What is expected:
Output the material beneath this task exactly, images excluded.

(Scene script records)

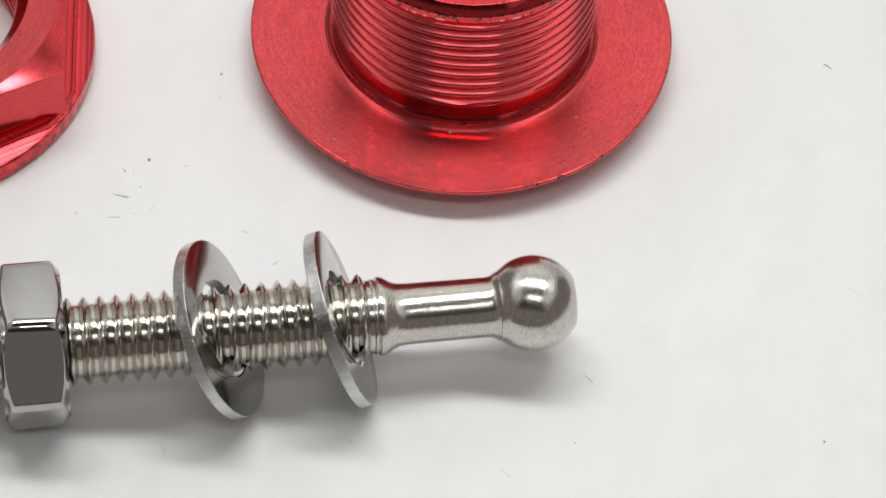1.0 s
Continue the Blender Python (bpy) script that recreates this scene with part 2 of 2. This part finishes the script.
def matt(name, colour, rough=0.7, scale=300.0, spread=0.12):
    m = Mat(name)
    n = m.noise(m.coords(), scale, 4.0)
    m.put(Base_Color=m.mix(n, rgb(*[c * (1 - spread) for c in colour]), rgb(*[min(1, c * (1 + spread)) for c in colour])), Roughness=m.ramp(n, rough - 0.08, rough + 0.08))
    m.bump(n, 0.0002)
    return m.mat


PAPER = paper()
FABRIC = matt("white_tent_fabric", (0.88, 0.875, 0.87), 0.75, 500.0, 0.04)
BACKDROP = matt("pale_grey_backdrop_cloth", (0.78, 0.775, 0.77), 0.8, 500.0, 0.05)
# For the unseen sheet that blocks light from overhead.
OVERHEAD_BLOCK = matt("overhead_block_grey", (0.16, 0.155, 0.15), 0.9, 8.0, 0.1)
WOOD = matt("dark_table_wood", (0.06, 0.04, 0.028), 0.5, 40.0, 0.3)
LED_CASE = matt("white_lamp_case", (0.75, 0.75, 0.75), 0.4, 300.0, 0.05)
LINT = matt("grey_lint", (0.38, 0.37, 0.36), 0.8, 4000.0, 0.3)
SCUFF = matt("grey_scuff", (0.47, 0.465, 0.46), 0.7, 3000.0, 0.2)
FAINT_SCUFF = matt("faint_grey_scuff", (0.66, 0.652, 0.64), 0.7, 3000.0, 0.1)
PALE_LINT = matt("pale_grey_lint", (0.68, 0.67, 0.66), 0.8, 4000.0, 0.2)


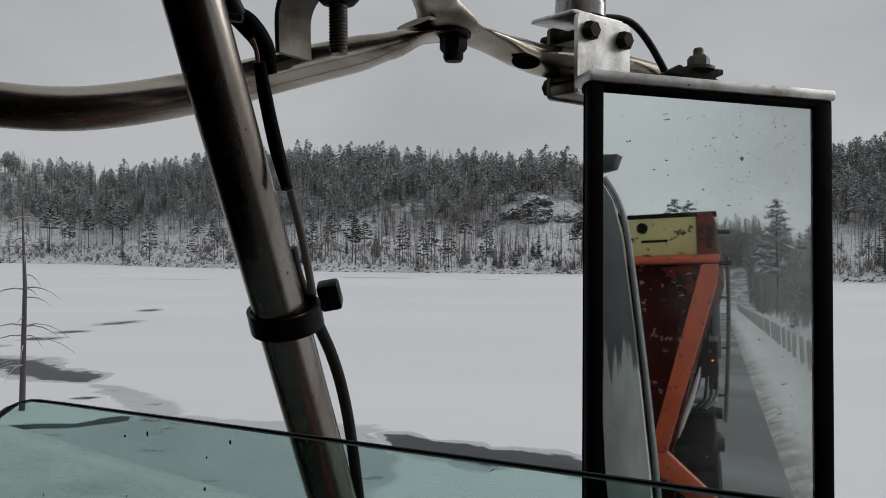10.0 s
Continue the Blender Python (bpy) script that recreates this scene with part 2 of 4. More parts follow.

Solved problem:
1.0 s
Continue the Blender Python (bpy) script that recreates this scene with part 2 of 2. This part finishes the script.
def matt(name, colour, rough=0.7, scale=300.0, spread=0.12):
    m = Mat(name)
    n = m.noise(m.coords(), scale, 4.0)
    m.put(Base_Color=m.mix(n, rgb(*[c * (1 - spread) for c in colour]), rgb(*[min(1, c * (1 + spread)) for c in colour])), Roughness=m.ramp(n, rough - 0.08, rough + 0.08))
    m.bump(n, 0.0002)
    return m.mat


PAPER = paper()
FABRIC = matt("white_tent_fabric", (0.88, 0.875, 0.87), 0.75, 500.0, 0.04)
BACKDROP = matt("pale_grey_backdrop_cloth", (0.78, 0.775, 0.77), 0.8, 500.0, 0.05)
# For the unseen sheet that blocks light from overhead.
OVERHEAD_BLOCK = matt("overhead_block_grey", (0.16, 0.155, 0.15), 0.9, 8.0, 0.1)
WOOD = matt("dark_table_wood", (0.06, 0.04, 0.028), 0.5, 40.0, 0.3)
LED_CASE = matt("white_lamp_case", (0.75, 0.75, 0.75), 0.4, 300.0, 0.05)
LINT = matt("grey_lint", (0.38, 0.37, 0.36), 0.8, 4000.0, 0.3)
SCUFF = matt("grey_scuff", (0.47, 0.465, 0.46), 0.7, 3000.0, 0.2)
FAINT_SCUFF = matt("faint_grey_scuff", (0.66, 0.652, 0.64), 0.7, 3000.0, 0.1)
PALE_LINT = matt("pale_grey_lint", (0.68, 0.67, 0.66), 0.8, 4000.0, 0.2)


10.0 s
Continue the Blender Python (bpy) script that recreates this scene with part 2 of 4. More parts follow.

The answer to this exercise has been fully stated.